The prefect Rusticus pronounced sentence, saying: "Let those who have refused to sacrifice to the gods and to obey the command of the emperor be scourged and led away to suffer capital punishment according to the ruling of the laws." Glorifying God, the holy martyrs went out to the accustomed place. They were beheaded, and so fulfilled their witness of martyrdom in confessing their faith in their Savior."
St. Justin, pray for us!

Tuesday, May 29, 2007

I look at Him, He looks at me

I recall a time when, long ago, as a Protestant, I had a powerful encounter with Christ in the Blessed Sacrament, reserved in the tabernacle. Back then, a heavy anchor weighed heavily on my soul. I clung to it, foolishly, yet I sought for some way to let it go. I walked into the church building where the tabernacle was located, merely desiring to sit and take my rest. More than not understanding the Real Presence (who does?), I didn't even believe in it at the time. Yet, something happened to me in that moment.

For a long time, I didn't know how to comprehend the experience. As I later reflected on it, I realized how contemplative the moment was, almost in spite of myself. I was blind - puffed up, full of myself. I had a desire to repent, not knowing how to take the first step. Christ stripped me down of that anchor and restored my sight. The moment was simple; no words were uttered. I had been a fool, but Christ had always been there, loving me throughout my entire life. In ways even surpassing the love of a mother for her child, He had loved me. The experience strengthened my resolve to run towards Christ, following Him to the Catholic Church.

Nowadays, I aim to spend some time each week before Christ in the Blessed Sacrament. I've gotten into the routine of visiting our parish's perpetual adoration chapel every Sunday before mass. Sorry fool that I am, much of the time is spent contending with the various distractions of the outside world. But then I remind myself, back to my encounter with Him so long ago and through to today, I don't leave my life on the doorstep when I enter the chapel. I take it with me, and there, in that place, I give it to Him. No words are necessary. I look at Him, and He looks at me. I like the way the Catechism describes some of these simple moments of contemplation (paragraphs 2711, 2715):
Entering into contemplative prayer is like entering into the Eucharistic liturgy: we "gather up:" the heart, recollect our whole being under the prompting of the Holy Spirit, abide in the dwelling place of the Lord which we are, awaken our faith in order to enter into the presence of him who awaits us. We let our masks fall and turn our hearts back to the Lord who loves us, so as to hand ourselves over to him as an offering to be purified and transformed.

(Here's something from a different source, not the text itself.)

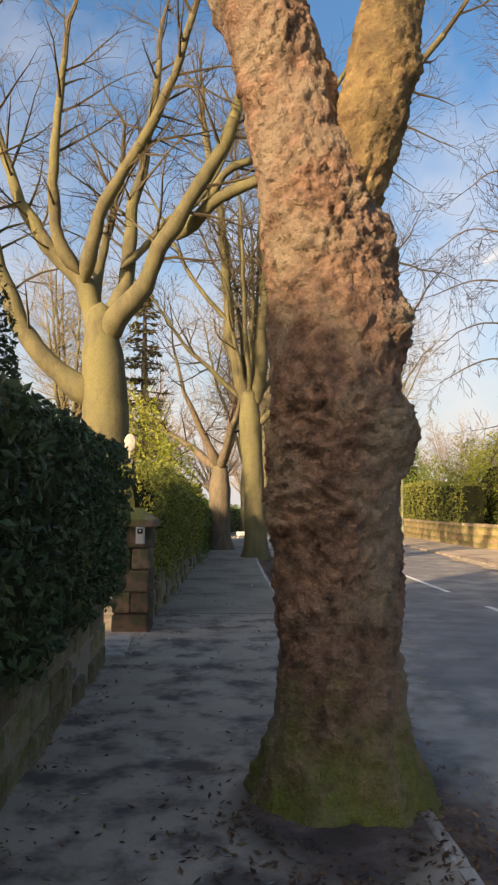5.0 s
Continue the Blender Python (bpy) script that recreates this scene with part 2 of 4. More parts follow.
CASTIRON = mat("cast_iron", (0.16, 0.15, 0.14), (0.24, 0.22, 0.20), scale=20, rough=0.55, bump=0.3, metal=0.7)
RED = mat("post_office_red", (0.62, 0.015, 0.012), (0.55, 0.02, 0.015), scale=4, rough=0.35, bump=0.03)
GALV = mat("grey_green_pole", (0.30, 0.30, 0.20), (0.24, 0.25, 0.16), scale=5, rough=0.6, bump=0.1)
CARPAINT = plain("dark_grey_car_paint", (0.045, 0.042, 0.045), 0.28, 0.5, coat=0.8)
CARGLASS = plain("tinted_glass", (0.012, 0.014, 0.016), 0.06, spec=0.8)
CHROME = plain("chrome", (0.7, 0.7, 0.7), 0.15, 1.0)
TAIL = plain("red_lamp_lens", (0.45, 0.01, 0.01), 0.2)
PLATE = plain("yellow_number_plate", (0.75, 0.55, 0.03), 0.45)
METERGREY = plain("grey_plastic_box", (0.42, 0.43, 0.46), 0.45)
METERDARK = plain("dark_keypad", (0.015, 0.015, 0.02), 0.3)
FARWHITE = plain("white_window_frame", (0.75, 0.75, 0.73), 0.5)
FARGLASS = plain("far_window_glass", (0.05, 0.06, 0.07), 0.08, spec=0.7)
SLATE = mat("slate_roof", (0.12, 0.12, 0.13), (0.18, 0.17, 0.17), scale=4, rough=0.8, bump=0.3)
HAZEWOOD = mat("distant_wood_bark", (0.20, 0.17, 0.15), (0.27, 0.23, 0.19), scale=1, rough=0.95, bump=0)



def fading(m):
    """Lets a surface thin out into what lies under it, by its own "fade" values and a coarse grain."""
    n, l = m.node_tree.nodes, m.node_tree.links
    at, nz, ad, tr, mx = n.new("ShaderNodeAttribute"), n.new("ShaderNodeTexNoise"), n.new("ShaderNodeMath"), n.new("ShaderNodeBsdfTransparent"), n.new("ShaderNodeMixShader")
    at.attribute_name = "fade"
    nz.inputs["Scale"].default_value, nz.inputs["Detail"].default_value = 3.0, 8
    l.new(n.new("ShaderNodeTexCoord").outputs["Object"], nz.inputs["Vector"])
    ad.operation = "ADD"
    l.new(at.outputs["Fac"], ad.inputs[0]), l.new(nz.outputs["Fac"], ad.inputs[1])
    rg = n.new("ShaderNodeMapRange")
    rg.inputs["From Min"].default_value, rg.inputs["From Max"].default_value, rg.inputs["To Max"].default_value = 0.62, 1.25, 0.9
    l.new(ad.outputs[0], rg.inputs["Value"])
    src = n["Material Output"].inputs["Surface"].links[0].from_socket
    l.new(rg.outputs[0], mx.inputs[0]), l.new(tr.outputs[0], mx.inputs[1]), l.new(src, mx.inputs[2])
    l.new(mx.outputs[0], n["Material Output"].inputs["Surface"])
    return m


fading(SOIL), fading(MOSSGRASS), fading(DUST), fading(SAND)
CLOUD = bpy.data.materials.new("thin_white_cloud")
CLOUD.use_nodes = True
cem = CLOUD.node_tree.nodes.new("ShaderNodeEmission")
cem.inputs["Color"].default_value, cem.inputs["Strength"].default_value = (0.86, 0.91, 1.0, 1), 0.6
CLOUD.node_tree.links.new(cem.outputs[0], CLOUD.node_tree.nodes["Material Output"].inputs["Surface"])
fading(CLOUD)
for cn in CLOUD.node_tree.nodes:
    if cn.bl_idname == "ShaderNodeTexNoise":
        cn.inputs["Scale"].default_value = 0.0032
    if cn.bl_idname == "ShaderNodeMapRange":
        cn.inputs["To Max"].default_value = 0.82

# ---- mesh helpers ----


def mesh(name, verts, faces, material, parent=None, smooth=False, label=""):
    me = bpy.data.meshes.new(name)
    me.from_pydata([tuple(v) for v in verts], [], [tuple(f) for f in faces])
    me.materials.append(material)
    if smooth:
        me.polygons.foreach_set("use_smooth", [True] * len(me.polygons))
    ob = new(name, me)
    ob.parent = parent
    return tagged(ob, label)


def fast_mesh(name, verts, quads, material, parent=None, smooth=False, label=""):
    """A mesh from arrays of vertices (n, 3) and quads (m, 4)."""
    verts, quads = np.asarray(verts, np.float32), np.asarray(quads, np.int32)
    me = bpy.data.meshes.new(name)
    me.vertices.add(len(verts))
    me.vertices.foreach_set("co", verts.ravel())
    me.loops.add(quads.size)
    me.loops.foreach_set("vertex_index", quads.ravel())
    me.polygons.add(len(quads))
    me.polygons.foreach_set("loop_start", np.arange(0, quads.size, 4, dtype=np.int32))
    me.polygons.foreach_set("use_smooth", np.full(len(quads), smooth))
    me.materials.append(material)
    me.update(calc_edges=True)
    ob = new(name, me)
    ob.parent = parent
    return tagged(ob, label)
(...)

Contemplation is a gaze of faith, fixed on Jesus. "I look at him and he looks at me": This is what a certain peasant of Ars in the time of his holy cure' used to say while praying before the tabernacle. This focus on Jesus is a renunciation of self. His gaze purifies our heart; the light of the countenance of Jesus illumines the eyes of our heart and teaches us to see everything in the light of his truth and his compassion for all men. Contemplation also turns its gaze on the mysteries of the life of Christ. Thus it learns the "interior knowledge of our Lord," the more to love him and follow him.
Laudetur Iesus Christus!

Sunday, May 27, 2007


From the treatise Against Heresies by Saint Irenaeus, bishop (Lib. 3, 17. 1-3):
When the Lord told his disciples to go and teach all nations and to baptize them in the name of the Father and of the Son and of the Holy Spirit, he conferred on them the power of giving men new life in God. He had promised through the prophets that in these last days he would pour out his Spirit on his servants and handmaids, and that they would prophesy. So when the Son of God became the Son of Man, the Spirit also descended upon him, becoming accustomed in this way to dwelling with the human race, to living in men and to inhabiting God’s creation. The Spirit accomplished the Father’s will in men who had grown old in sin, and gave them new life in Christ.

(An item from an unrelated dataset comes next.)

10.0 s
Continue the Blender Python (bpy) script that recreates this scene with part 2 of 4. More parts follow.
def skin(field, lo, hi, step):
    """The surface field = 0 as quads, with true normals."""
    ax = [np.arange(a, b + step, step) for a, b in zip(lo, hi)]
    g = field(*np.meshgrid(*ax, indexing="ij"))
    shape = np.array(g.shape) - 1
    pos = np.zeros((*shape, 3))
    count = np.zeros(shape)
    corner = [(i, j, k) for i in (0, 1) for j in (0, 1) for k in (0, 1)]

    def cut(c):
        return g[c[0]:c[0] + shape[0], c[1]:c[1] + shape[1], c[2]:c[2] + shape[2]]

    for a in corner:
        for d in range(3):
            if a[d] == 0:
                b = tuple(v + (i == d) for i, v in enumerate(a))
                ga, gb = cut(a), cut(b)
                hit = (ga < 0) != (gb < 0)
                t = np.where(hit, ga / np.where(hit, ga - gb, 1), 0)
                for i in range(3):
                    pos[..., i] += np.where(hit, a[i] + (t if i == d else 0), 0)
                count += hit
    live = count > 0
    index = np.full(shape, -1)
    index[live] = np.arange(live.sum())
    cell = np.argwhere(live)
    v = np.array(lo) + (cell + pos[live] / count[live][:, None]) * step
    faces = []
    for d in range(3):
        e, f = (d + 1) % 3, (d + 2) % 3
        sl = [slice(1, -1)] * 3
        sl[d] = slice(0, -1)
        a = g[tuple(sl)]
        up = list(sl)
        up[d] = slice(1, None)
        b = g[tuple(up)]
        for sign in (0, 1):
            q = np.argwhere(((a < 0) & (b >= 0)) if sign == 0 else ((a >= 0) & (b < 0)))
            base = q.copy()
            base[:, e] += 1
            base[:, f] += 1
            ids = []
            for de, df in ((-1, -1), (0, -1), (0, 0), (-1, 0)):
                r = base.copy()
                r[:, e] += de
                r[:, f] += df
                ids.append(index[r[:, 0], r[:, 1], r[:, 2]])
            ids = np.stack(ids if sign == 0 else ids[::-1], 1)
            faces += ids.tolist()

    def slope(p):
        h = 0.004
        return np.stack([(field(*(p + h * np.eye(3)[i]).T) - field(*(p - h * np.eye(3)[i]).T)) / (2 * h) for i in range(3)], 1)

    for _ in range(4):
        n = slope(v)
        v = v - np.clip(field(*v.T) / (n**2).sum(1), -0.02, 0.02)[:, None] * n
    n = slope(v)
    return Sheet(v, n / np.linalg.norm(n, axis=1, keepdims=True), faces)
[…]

Luke says that the Spirit came down on the disciples at Pentecost, after the Lord’s ascension, with power to open the gates of life to all nations and to make known to them the new covenant. So it was that men of every language joined in singing one song of praise to God, and scattered tribes, restored to unity by the Spirit, were offered to the Father as the first fruits of all the nations.

This was why the Lord had promised to send the Advocate: he was to prepare us as an offering to God. Like dry flour, which cannot become one lump of dough, one loaf of bread, without moisture, we who are many could not become one in Christ Jesus without the water that comes down from heaven. And like parched ground, which yields no harvest unless it receives moisture, we who were once like a waterless tree could never have lived and borne fruit without this abundant rainfall from above. Through the baptism that liberates us from change and decay we have become one in body; through the Spirit we have become one in soul.

The Spirit of wisdom and understanding, the Spirit of counsel and strength, the Spirit of knowledge and the fear of God came down upon the Lord, and the Lord in turn gave this Spirit to his Church, sending the Advocate from heaven into all the world into which, according to his own words, the devil too had been cast down like lightning. If we are not to be scorched and made unfruitful, we need the dew of God. Since we have our accuser, we need an Advocate as well. And so the Lord in his pity for man, who had fallen into the hands of brigands, having himself bound up his wounds and left for his care two coins bearing the royal image, entrusted him to the Holy Spirit. Now, through the Spirit, the image and inscription of the Father and the Son have been given to us, and it is our duty to use the coin committed to our charge and make it yield a rich profit for the Lord.
This Spirit, as Our Lord says in John 16:13, But when he comes, the Spirit of truth, he will guide you to all truth. Thank you, Lord, for the Catholic Church!